China’s Sixth Generation
Opens March 24
Born in the tumult and immediate aftermath of Chairman Mao’s Cultural Revolution (1966-’76), the filmmakers of Mainland China’s “Sixth Generation” have witnessed their country’s transformation from a relatively isolated semi-agrarian nation to an international economic force dotted with teeming super-cities. They have responded to these unprecedented times with unprecedented approaches to making movies, frequently working independent of government oversight and bringing a new spirit of formal experimentation to Chinese cinema, all to reflect the true face of the changing country to their fellow citizens and the wider world.
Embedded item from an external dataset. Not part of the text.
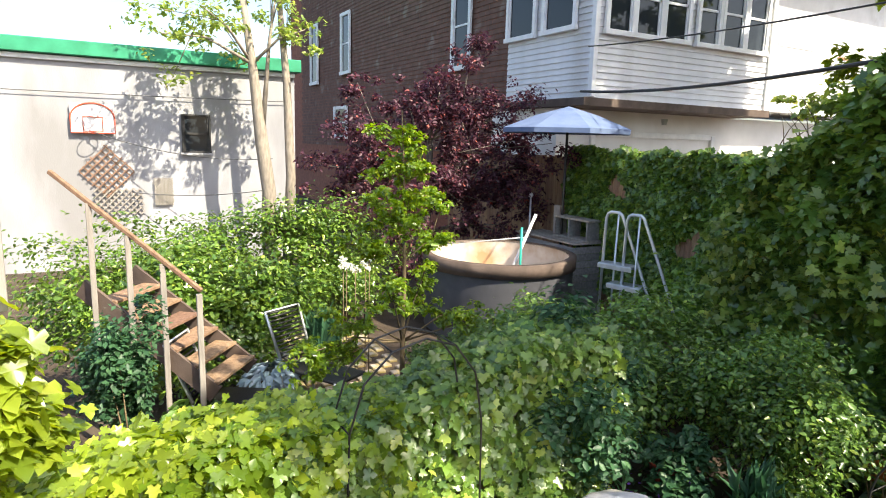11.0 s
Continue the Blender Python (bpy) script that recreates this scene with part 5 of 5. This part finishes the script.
# large maple behind the fence
limbs = [(3, (-3.4, 0.3, 6.6)), (3, (-2.2, -0.6, 7.6)), (4, (-1.2, -0.4, 8.6)), (3, (1.8, -0.5, 6.9)), (4, (3.0, 0.2, 7.9)), (5, (0.3, -0.3, 9.4)), (3, (-1.4, -0.9, 5.6)),
         (4, (1.0, -0.8, 8.0)), (5, (-2.6, 0.6, 9.4)), (5, (2.4, 0.5, 9.6)), (3, (0.6, -1.0, 6.2)), (4, (-4.0, 0.9, 8.2)), (3, (2.9, 0.3, 6.1)), (4, (-0.3, -1.0, 7.2)), (3, (-2.6, 0.4, 5.3)),
         (4, (-0.6, -2.0, 9.3)), (4, (0.8, -2.6, 9.2)), (5, (2.4, -2.4, 9.6)), (4, (-0.3, -3.7, 9.4)), (5, (1.3, -4.2, 9.8)), (5, (2.8, -3.9, 10.0)), (5, (0.4, -5.1, 10.0)), (5, (2.2, -5.4, 10.2)), (5, (-1.4, -3.0, 10.0)), (4, (1.6, -3.3, 9.2)), (4, (0.6, -6.3, 8.7)), (4, (1.5, -6.6, 9.3)), (4, (-0.4, -5.6, 9.0)), (4, (-0.6, -6.4, 9.2))]
tree("maple_tree", (0.72, 11.3, 0), [(0, 0, 0, 0.30), (0, 0, 2.5, 0.25), (0.02, 0, 4, 0.23), (0.05, 0, 5.2, 0.2), (0.1, 0, 6.4, 0.16), (0.1, 0, 8.2, 0.09)], limbs,
     "large spreading maple tree with dense green crown", 39000, 0.115, "lobed", F_MAPLE, 111, BARK, (1.1, 1.0, 0.7))
limbs = [(2, (-1.6, 0.2, 6.2)), (2, (-0.3, -0.4, 6.9)), (3, (-2.0, 0.4, 7.9)), (3, (0.8, 0.3, 7.6)), (1, (-1.0, -0.5, 4.9)), (2, (1.2, 0.0, 5.8)), (3, (-0.6, 0.0, 8.9))]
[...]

Accompanying Metrograph’s run of Suzhou River by Lou Ye, and including films by Jia Zhangke, Wang Xiaoshuai, and Zhang Yuan, this program celebrates a generation of filmmakers working to get a better view of the revolutionary change the state has wrought in everyday life.
Series Includes:
East Palace, West Palace - Pickpocket (Xiao Wu) - Beijing Bicycle
Suzhou River
Opens March 24
Taking its name from the polluted river that flows through Shanghai, director Lou’s hometown, the brooding Suzhou River uses the singular first-person perspective of its unseen videographer-narrator to explore the grubby underbelly of the city, observing the story of an unsuspecting motorcycle courier who finds himself snared in a kidnapping plot and murder rap. A seductive, intricately structured stylistic coup from the sixth generation filmmaker, drawing on influences from film noir to Vertigo while developing its own idiosyncratic and haunting visual vocabulary.
New 4K restoration supervised by Lou Ye himself from the original 16mm A-B negative of the image.